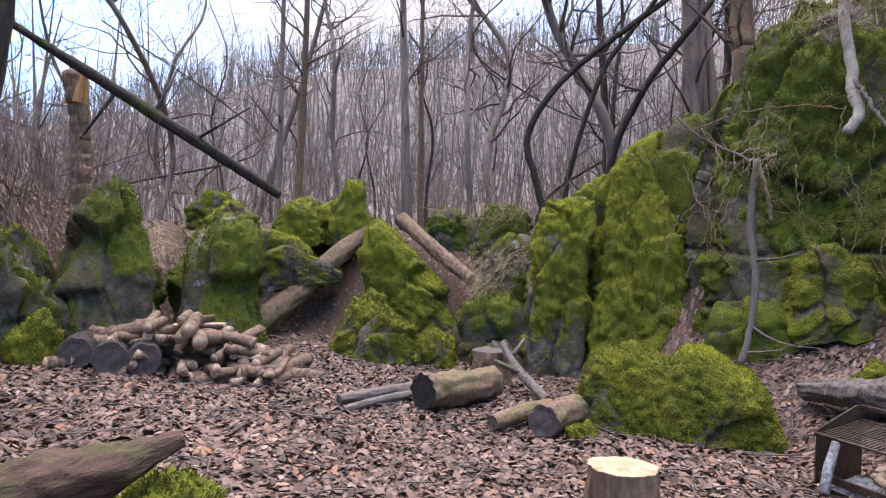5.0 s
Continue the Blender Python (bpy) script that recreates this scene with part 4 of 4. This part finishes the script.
def firewood_pile():
    rng = np.random.default_rng(12)
    kinds = []
    for i in range(6):
        s = Soup()
        n, r = 14, [0.05, 0.06, 0.07, 0.055, 0.045, 0.065][i]
        ln = [0.44, 0.40, 0.46, 0.5, 0.42, 0.38][i]
        pts = np.stack([np.linspace(-ln / 2, ln / 2, n), rng.normal(size=n) * 0.004, rng.normal(size=n) * 0.004], 1)
        s.tube(pts, r * (1 + rng.normal(size=n) * 0.03), 14, True, 0.10, i)
        me = s.mesh("firewood_log", M_FIRE)
        if i % 2:
            me2 = np.array([v.co[:] for v in me.vertices])
            me2[:, 2] = np.minimum(me2[:, 2], r * 0.25)
            for v, c in zip(me.vertices, me2):
                v.co = c
        me.materials.append(M_SPLIT)
        for p in me.polygons:
            if abs(p.normal.x) > 0.8 or (i % 2 and p.normal.z > 0.9):
                p.material_index = 1
        kinds.append((me, r))
    a, b = np.array([5.55, 5.55]), np.array([6.25, 3.65])
    along = (b - a) / np.linalg.norm(b - a)
    across = np.array([along[1], -along[0]])
    count = 0
    for layer in range(7):
        half = 1.0 - layer * 0.13 - (0.12 if layer > 4 else 0)
        rows = 5 - layer * 0.6
        for u in np.arange(-half, half, 0.155):
            for w in np.arange(-rows / 2, rows / 2, 1.9):
                me, r = kinds[int(rng.integers(6))]
                cx = (a + b) / 2 + along * (u * 1.05 + rng.normal() * 0.05) + across * (w * 0.16 + rng.normal() * 0.05)
                z = ground_at(*cx) + 0.05 + layer * 0.083 + rng.normal() * 0.008
                ang = math.atan2(across[1], across[0]) + rng.normal() * 0.8
                ob = new("firewood_log", me)
                ob.matrix_world = Matrix.LocRotScale((cx[0], cx[1], z), Euler((rng.uniform(0, 6.28), rng.normal() * 0.2, ang)), None)
                tagged(ob, "split firewood log in a loose heap", "firewood", "firewood heap")
                count += 1
    for i, (x, y) in enumerate([(5.25, 5.35), (5.32, 5.02), (5.42, 4.72)]):
        g = ground_at(x, y)
        log_thing("log", [(x, y, g + 0.15), (x + 0.15, y + 0.1, g + 0.16), (x + 0.3, y + 0.18, g + 0.17)], [0.155, 0.15, 0.15], M_BARK_DARK, M_CUT_OLD, "thick dark round at the end of the firewood", 240 + i, bark=0.08, group="firewood heap")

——

__OBJECTIVE__:
Copy every line of the data word for word, omitting the images.

__EXERCISE RESULT__:
5.0 s
Continue the Blender Python (bpy) script that recreates this scene with part 4 of 4. This part finishes the script.
def firewood_pile():
    rng = np.random.default_rng(12)
    kinds = []
    for i in range(6):
        s = Soup()
        n, r = 14, [0.05, 0.06, 0.07, 0.055, 0.045, 0.065][i]
        ln = [0.44, 0.40, 0.46, 0.5, 0.42, 0.38][i]
        pts = np.stack([np.linspace(-ln / 2, ln / 2, n), rng.normal(size=n) * 0.004, rng.normal(size=n) * 0.004], 1)
        s.tube(pts, r * (1 + rng.normal(size=n) * 0.03), 14, True, 0.10, i)
        me = s.mesh("firewood_log", M_FIRE)
        if i % 2:
            me2 = np.array([v.co[:] for v in me.vertices])
            me2[:, 2] = np.minimum(me2[:, 2], r * 0.25)
            for v, c in zip(me.vertices, me2):
                v.co = c
        me.materials.append(M_SPLIT)
        for p in me.polygons:
            if abs(p.normal.x) > 0.8 or (i % 2 and p.normal.z > 0.9):
                p.material_index = 1
        kinds.append((me, r))
    a, b = np.array([5.55, 5.55]), np.array([6.25, 3.65])
    along = (b - a) / np.linalg.norm(b - a)
    across = np.array([along[1], -along[0]])
    count = 0
    for layer in range(7):
        half = 1.0 - layer * 0.13 - (0.12 if layer > 4 else 0)
        rows = 5 - layer * 0.6
        for u in np.arange(-half, half, 0.155):
            for w in np.arange(-rows / 2, rows / 2, 1.9):
                me, r = kinds[int(rng.integers(6))]
                cx = (a + b) / 2 + along * (u * 1.05 + rng.normal() * 0.05) + across * (w * 0.16 + rng.normal() * 0.05)
                z = ground_at(*cx) + 0.05 + layer * 0.083 + rng.normal() * 0.008
                ang = math.atan2(across[1], across[0]) + rng.normal() * 0.8
                ob = new("firewood_log", me)
                ob.matrix_world = Matrix.LocRotScale((cx[0], cx[1], z), Euler((rng.uniform(0, 6.28), rng.normal() * 0.2, ang)), None)
                tagged(ob, "split firewood log in a loose heap", "firewood", "firewood heap")
                count += 1
    for i, (x, y) in enumerate([(5.25, 5.35), (5.32, 5.02), (5.42, 4.72)]):
        g = ground_at(x, y)
        log_thing("log", [(x, y, g + 0.15), (x + 0.15, y + 0.1, g + 0.16), (x + 0.3, y + 0.18, g + 0.17)], [0.155, 0.15, 0.15], M_BARK_DARK, M_CUT_OLD, "thick dark round at the end of the firewood", 240 + i, bark=0.08, group="firewood heap")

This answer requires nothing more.